Orestes’in ve Apollon’un iddiaları arındığı yönündedir. Buna karşın Phytia Orestes’in elinde kan izlerini görmüştür. Ayrıca Erünniler onu kan kokusu sayesinde takip ederler ve arınmayı kabul etmezler. Athena arınmayı kabul ederse de Erinnüleri de bir yana atamaz. Bu yüzden bir mahkeme kurulmasına karar verir. Erinnüler mahkeme kurulmasını istemezler. M.Ö.458 yılında Areopagos Mahkemesinin ayrıcalıkları elinden alınarak, yetkiler yalnızca cinayet davalarına bakmakla sınırlandırılmasına gönderme yapılır. Eski düzenle yeni çatışır. Athena tam bir uzlaşmacı olarak işlev görür. Her iki tarafı da dinler. Erünnilerin haklarını tanır, onlara saygıyla yaklaşır. Diğer taraftan da Orestes’i dinler, onun arındığına inanır. Ancak, durum ‘herhangi bir ölümlünün bile çözemeyeceği kadar zordur’.
Erünniler ‘eski düzenin’ savunuculuğunu yaparlar; ‘yeni yasa her şeyi altüst’ edebilecektir, ‘Korku sofu (sophron) yapar insanı’, ‘Bilgeliğe giden yol / Zorluktan geçer… Ne başıboşluktan ne de Kölelikten yana ol. Hep / Orta yolu bul, ki Tanrı kuvvet / İhsan etsin sana. Atasözü der ki: / Hayırsız düşüncenin çocuğudur / Günahlar (hubris) Ancak sağlıklı düşünceden / Bolluk ve refah çıkar.’
Oresteia’nın en önemli tartışmalarından biri de ‘Ana kimdir tartışması’ ve bu tartışmaya eril bakış açısıdır. Erünniler Klütaimestra savunusunda, ‘Öldürdüğü adamla kan bağı yoktu onun’ der. Orestes sorar; ‘Ben anamla aynı kandan mıyım?’. Apollon soruyu, ‘Ana dediğiniz kadın yapmaz çocuğu…’ diyereke erkek merkezli bakış açısının en ilkel yanıtını verir. Apollon Zeus’un sözcülüğünü yaptığını iddia eder, ‘Zeus baba hakkını üstün tutmaktadır’. Erünniler itiraz eder, ‘Zeus da kendi babasını zincire vurmuştur’. Apollon’a göre, zincire vurmak ile kan akıtmak arasında fark vardır. Kendisi de Zeus tarafından doğurulmuş Athena da Apollon gibi düşünmektedir ‘Çocuğu yapan babadır’. Oyunu Orestes’den yana kullanarak beraat etmesini sağlar.

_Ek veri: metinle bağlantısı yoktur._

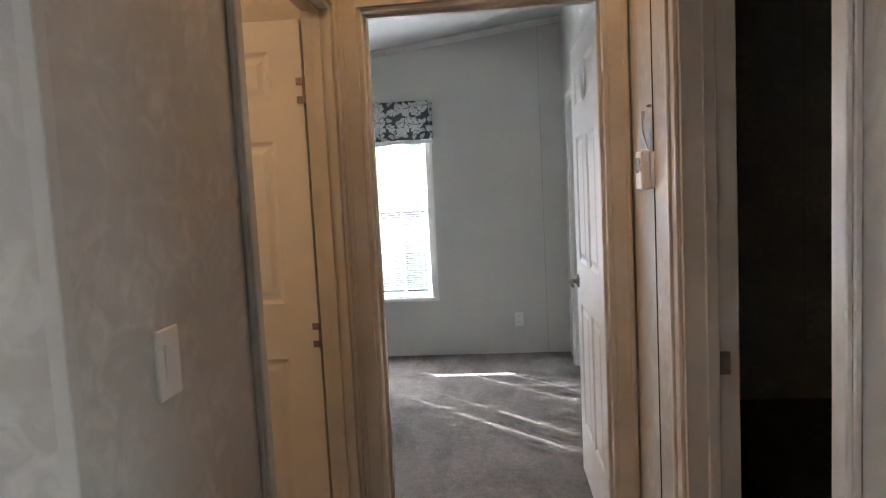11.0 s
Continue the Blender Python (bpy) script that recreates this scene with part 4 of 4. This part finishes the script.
def switch(m, gang=1, label="white rocker light switch on the wall"):
    top = root("light_switch", m, label, "switch", "light switches")
    w = 0.036 + 0.023 * (gang - 1)
    boxes("plate", [(-w, w, -0.006, 0.001, -0.058, 0.058)], M_PLASTIC, top, 0.003, 2)
    for g in range(gang):
        cx = (g - (gang - 1) / 2) * 0.046
        bm = bmesh.new()
        vs = add_box(bm, cx - 0.016, cx + 0.016, -0.010, -0.0062, -0.033, 0.033)
        for v in vs:
            if v.co.y < -0.008 and v.co.z < 0:
                v.co.y += 0.0035
        finish("rocker", bm, M_PLASTIC, top)
    return top


N, E_, W_, S_ = 0, -90, 90, 180
for x, z in ((0.22, 0.26), (2.60, 0.23), (-0.77, 1.18), (-2.52, 1.18)):
    outlet(pose(x, YN, z, 0, 0, N))
switch(pose(-0.97, YN, 1.18), 2)
switch(pose(0.23, YN, 1.20))
outlet(pose(XW, 1.015, 0.28, 0, 0, 90))
outlet(pose(XE, 4.775, 0.235, 0, 0, -90))
switch(pose(3.09, YH, 1.175))
outlet(pose(XB, 3.31, 0.30, 0, 0, -90))
outlet(pose(XB, 6.60, 0.30, 0, 0, -90))
outlet(pose(XK, 4.98, 1.15, 0, 0, 90))

# thermostat with a loose tag tucked over it, and a wall switch further along the hall
th = root("thermostat", pose(4.13, YM, 1.462, 0, 0, 180), "white wall thermostat with a small display", "thermostat")
boxes("back_plate", [(-0.042, 0.042, -0.012, -0.0005, -0.054, 0.054)], M_PLASTIC, th, 0.002)
rounded("body", [(-0.045, 0.045, -0.040, -0.0125, -0.058, 0.058)], M_PLASTIC, th, 0.007)
boxes("display", [(-0.032, 0.012, -0.0415, -0.0395, -0.004, 0.036)], M_MWGLASS, th, 0.001)
boxes("display_rim", [(-0.035, 0.015, -0.0408, -0.0392, -0.007, 0.039)], M_BLACK, th, 0)
boxes("buttons", [(0.022, 0.034, -0.043, -0.0395, 0.018, 0.034), (0.022, 0.034, -0.043, -0.0395, -0.002, 0.014)], M_NICKEL, th, 0.001)
bm = bmesh.new()
pts = [(-0.035, 0.062), (0.030, 0.062), (0.040, 0.115), (0.005, 0.175), (-0.012, 0.178), (-0.046, 0.12)]
fr_ = [bm.verts.new((x, -0.020 + 0.014 * math.sin(x * 60 + z * 20), z)) for x, z in pts]
mid = bm.verts.new((-0.002, -0.034, 0.11))
for i in range(len(pts)):
    bm.faces.new((fr_[i], fr_[(i + 1) % len(pts)], mid))
tag = finish("hanging_tag", bm, M_FOIL, None, m=pose(4.13, YM, 1.462, 0, 0, 180))
tagged(tag, "crumpled grey plastic tag hanging above the thermostat", "tag")
tag.modifiers.new("thickness", "SOLIDIFY").thickness = 0.003
bm = bmesh.new()
add_lathe(bm, (0, 0, 0), [(0.005, 0.0), (0.005, 0.004), (0.003, 0.012)], 10, Vector((0, -1, 0)).to_track_quat("Z", "Y"))
nail = finish("wall_nail", bm, M_NICKEL, None, True, pose(4.13, YM, 1.652, 0, 0, 180))
tagged(nail, "small metal nail in the wall holding a tag", "nail")

# ---- outside ----
gr = boxes("ground", [(-300, 300, -300, 300, -0.75, -0.70)], M_CONCRETE, bevel=0)
tagged(gr, "sunlit pale concrete and gravel ground", "ground", kind="structure")
boxes("foundation_skirt", [(-7.3, XB + 0.12, 6.86, 6.975, -0.72, -0.062), (XB, XB + 0.12, 0.0, 6.86, -0.72, -0.062), (-7.3, 2.5, -2.6, -2.5, -0.72, -0.062), (-7.3, -7.2, -2.5, 6.86, -0.72, -0.062)], M_SIDINGW, bevel=0)
tagged(bpy.data.objects["foundation_skirt"], "white skirting under the home", "skirting", kind="structure")


def house(m, length, depth, label, mat):
    top = root("neighbour_house", m, label, "house")
    H0 = 2.75
    items = []
    z = -0.70
    k = 0
    while z < H0:
        items.append((-length / 2 - 0.004 * (k % 2), length / 2, 0.0 - 0.012 * (k % 2), depth, z, z + 0.30))
        z += 0.30
        k += 1
    boxes("wall", items, mat, top, 0)
    bm = bmesh.new()
    ring = [[bm.verts.new((x, y, zz)) for y, zz in ((-0.4, H0), (depth / 2, H0 + 1.2), (depth + 0.4, H0), (depth + 0.4, H0 + 0.15), (depth / 2, H0 + 1.38), (-0.4, H0 + 0.15))] for x in (-length / 2 - 0.4, length / 2 + 0.4)]
    for i in range(6):
        j = (i + 1) % 6
        bm.faces.new((ring[0][i], ring[0][j], ring[1][j], ring[1][i]))
    bm.faces.new(ring[0][::-1])
    bm.faces.new(ring[1])
    finish("roof", bm, M_ROOF, top)
    for x in [-length / 2 + 1.6 + 2.6 * i for i in range(int((length - 2) / 2.6))]:
        wd = boxes("window", [(x - 0.5, x + 0.5, -0.06, -0.013, 0.55, 0.62), (x - 0.5, x + 0.5, -0.06, -0.013, 1.88, 1.95), (x - 0.5, x - 0.43, -0.06, -0.013, 0.62, 1.88), (x + 0.43, x + 0.5, -0.06, -0.013, 0.62, 1.88), (x - 0.43, x + 0.43, -0.05, -0.013, 1.22, 1.27)], M_SIDINGW, top, 0)
        boxes("pane", [(x - 0.43, x + 0.43, -0.03, -0.014, 0.62, 1.88)], M_OUTGLASS, wd, 0)
    return top


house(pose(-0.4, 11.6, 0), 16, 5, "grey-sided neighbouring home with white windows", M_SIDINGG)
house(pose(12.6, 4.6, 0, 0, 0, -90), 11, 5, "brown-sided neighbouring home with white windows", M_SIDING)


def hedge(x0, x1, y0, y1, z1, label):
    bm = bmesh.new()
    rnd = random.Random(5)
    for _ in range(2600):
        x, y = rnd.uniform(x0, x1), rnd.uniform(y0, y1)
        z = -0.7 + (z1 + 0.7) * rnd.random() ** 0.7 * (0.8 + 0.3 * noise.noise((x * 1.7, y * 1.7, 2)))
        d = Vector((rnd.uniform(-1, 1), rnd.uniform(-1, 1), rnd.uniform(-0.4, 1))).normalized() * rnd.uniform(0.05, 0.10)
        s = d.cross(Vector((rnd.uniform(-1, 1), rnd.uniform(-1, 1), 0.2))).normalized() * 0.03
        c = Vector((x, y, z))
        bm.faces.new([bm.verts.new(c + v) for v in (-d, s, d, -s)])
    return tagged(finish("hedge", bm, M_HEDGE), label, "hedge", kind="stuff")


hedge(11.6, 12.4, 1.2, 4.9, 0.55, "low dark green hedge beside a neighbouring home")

car = root("parked_car", pose(10.4, 7.4, -0.70, 0, 0, 80), "white car parked between the homes", "car")
bm = bmesh.new()
sect = [(-2.2, 0.45, 0.78), (-2.1, 0.35, 0.95), (-1.3, 0.3, 1.0), (-0.6, 0.3, 1.42), (0.6, 0.3, 1.45), (1.5, 0.3, 1.02), (2.1, 0.35, 0.9), (2.25, 0.45, 0.7)]
rows = []
for x, a, b in sect:
    wv = 0.86
    tw = 0.62 if b > 1.2 else 0.80
    rows.append([bm.verts.new(v) for v in ((x, -wv, a), (x, wv, a), (x, wv, min(b, 0.9)), (x, tw, b), (x, -tw, b), (x, -wv, min(b, 0.9)))])
for a, b in zip(rows, rows[1:]):
    for i in range(6):
        j = (i + 1) % 6
        bm.faces.new((a[i], a[j], b[j], b[i]))
bm.faces.new(rows[0][::-1])
bm.faces.new(rows[-1])
bmesh.ops.bevel(bm, geom=list(bm.edges), offset=0.05, segments=2, affect="EDGES", profile=0.5)
finish("body", bm, M_CARPAINT, car, True)
for x in (-1.4, 1.4):
    for y in (-0.80, 0.80):
        bm = bmesh.new()
        add_lathe(bm, (x, y, 0.32), [(0.20, -0.10), (0.31, -0.09), (0.32, 0.0), (0.31, 0.09), (0.20, 0.10)], 20, Vector((0, 1, 0)).to_track_quat("Z", "Y"))
        finish("wheel", bm, M_BLACK, car, True)

# ---- floor planks, last ----
PLANK = {}
PITCH = 0.155


def plank_mesh(length):
    key = round(length, 2)
    if key not in PLANK:
        bm = bmesh.new()
        add_box(bm, -length / 2 + 0.0001, length / 2 - 0.0001, -PITCH / 2 + 0.0001, PITCH / 2 - 0.0001, -0.004, 0.0, 0.0004)
        bmesh.ops.recalc_face_normals(bm, faces=bm.faces)
        me = bpy.data.meshes.new("plank")
        bm.to_mesh(me)
        bm.free()
        me.materials.append(M_FLOOR)
        PLANK[key] = me
    return PLANK[key]


rnd = random.Random(11)
rest = bmesh.new()
count = 0
row = 0
y = -2.5 + PITCH / 2
while y < 6.95:
    xa, xb = (-3.5, 2.44) if y < 2.75 else (-5.6, 4.45)
    if y < 3.0 and y >= 2.75:
        xa, xb = -3.4, 2.4
    if y > 6.86:
        xb = 2.9
    x = xa - rnd.choice((0.0, 0.2, 0.35, 0.5))
    while x < xb:
        L = rnd.choice((0.45, 0.60, 0.90, 0.90, 1.20, 1.20))
        x0, x1 = max(x, xa), min(x + L, xb)
        x += L
        if x1 - x0 < 0.04:
            continue
        cx = (x0 + x1) / 2
        if -3.0 < cx < 2.9 and 1.55 < y < 6.9 and count < 300:
            ob = new("plank", plank_mesh(round(x1 - x0, 2)))
            ob.parent = floor
            ob.location = (cx, y, 0.0)
            count += 1
        else:
            add_box(rest, x0 + 0.0001, x1 - 0.0001, y - PITCH / 2 + 0.0001, y + PITCH / 2 - 0.0001, -0.004, 0.0, 0.0004)
    y += PITCH
    row += 1
tagged(finish("planks", rest, M_FLOOR, floor), kind="stuff")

Atölye, günümüz toplumlarında hala tartışılmakta olan ahlaki, hukuki, toplumsal sorunların, savaşı, şiddeti olumlayan görüşlerin, saptamaların kökenlerini 2.500 yıl öncesinde gördü. Bu da Oresteia’yı hala güncel ve evrensel kılan özellikler olarak değerlendirdi.
Şu sözler bugün de söylenmiyor mu? Bu sözlerin bugün de karşılığı yok mu?
‘Zorbalıkta beni alt edersen, buyur yönet!’
‘Dostun kalmadı artık, cinayeti cinayetle ödemek zorunda kalacaksın’,
‘Kanı kanla yıkamak…Bir kötülüğün bedelini kötülükle ödemekte yanlış olan ne?’ ‘Ne var ki, değişmez yasadır: Bir damla kan aktı mı yere, Başka kanlar fışkırır. Cinayet kana kan ister ardından. İntikam, önce öldürülenin yarattığı felakete yeni felaketler katar’
‘Çünkü savaşın hakemi olarak Tanrılarımız, hak hukuk gevezeliğine kulak asmadı’ ‘Adil bilinmek istiyorsunuz ama adil davranmak istemiyorsunuz’
‘Yargıçları toplarım ben de ve Tüm zamanlar için geçerli bir içtihat çıkartırım’
‘Nicedir susmak, tüm sıkıntıların en iyi ilacı oldu’
‘Sana diyorum ki, senin başını yargı değil, halkın lanetleri götürecek, taşlanarak gideceksin sen!’